Если ты мне этого не объяснишь, то я заподозрю, что внутри тебя сидит другой – никому не ведомый – и нам, грешным, невидимый, человечек, окруженный сиянием, с глазами из лазури и звезд, и окрыленный! – Ты состарился, а он молод! – Ты все отрицаешь, а он верит! <…> – Ты презираешь жизнь, – а он, коленопреклоненный, зарыдать готов – перед одним из ее воплощений – перед таким существом, от света которого «Божий мир теперь в голубоватой мгле!»

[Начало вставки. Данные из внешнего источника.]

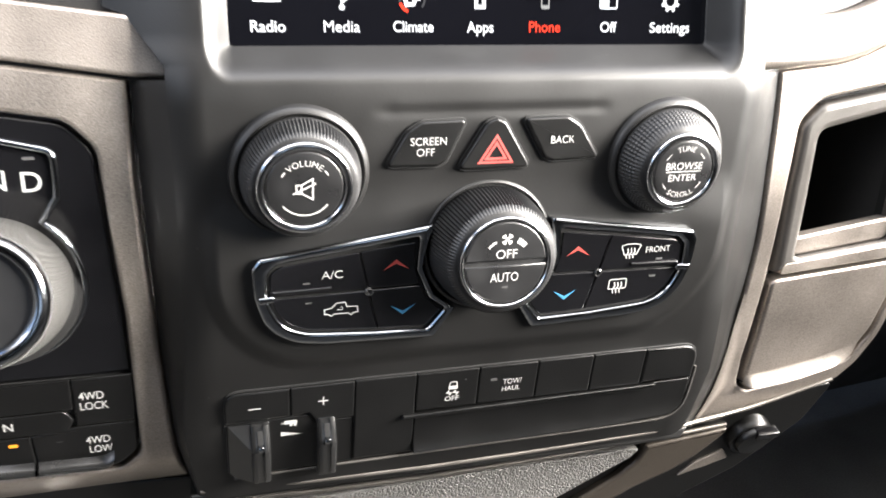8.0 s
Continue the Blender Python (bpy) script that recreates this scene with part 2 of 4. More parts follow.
def inset(pts, d):
    """The outline moved inwards by d (outwards: minus); pts run counter-clockwise."""
    out, n = [], len(pts)
    for i, p in enumerate(pts):
        a, b = (p - pts[i - 1]), (pts[(i + 1) % n] - p)
        if a.length < 1e-9 or b.length < 1e-9:
            a = b = a if a.length > b.length else b
        na, nb = Vector((-a.y, a.x)).normalized(), Vector((-b.y, b.x)).normalized()
        m = na + nb
        m = m.normalized() if m.length > 1e-6 else na
        out.append(p + m * (d / max(m.dot(na), 0.5)))
    return out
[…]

Господи Боже мой! – уж не от того ли я так и люблю тебя – что в тебе сидит, – в виде человечка, бессмертная чистота души твоей?!
И ты еще смеялся надо мной за мою веру в бессмертие!.. (ЛН 1: 843).
Как бы то ни было, Фет в этой своей раздвоенности пиетистского Христа заменил Аполлоном, а рассудительную гернгутерскую теологию – «чувством красоты», то есть эротикой и эстетикой, теоретически несовместимой с рационализмом: «Поэт есть сумасшедший и никуда не годный человек, лепечущий божественный вздор», – внушал он Полонскому (ЛН 1: 806) с прицелом на Пушкина и вообще на романтическую традицию, идущую от Платона («Ион»). Упор поставлен все же на слове «божественный»: здесь это условная сакрализация красоты, заданная античной терминологией. Весьма благочестивому К. Р. он напишет: «Красота сама по себе до того лучезарна и привлекательна, что ни в какой святости не нуждается»[247].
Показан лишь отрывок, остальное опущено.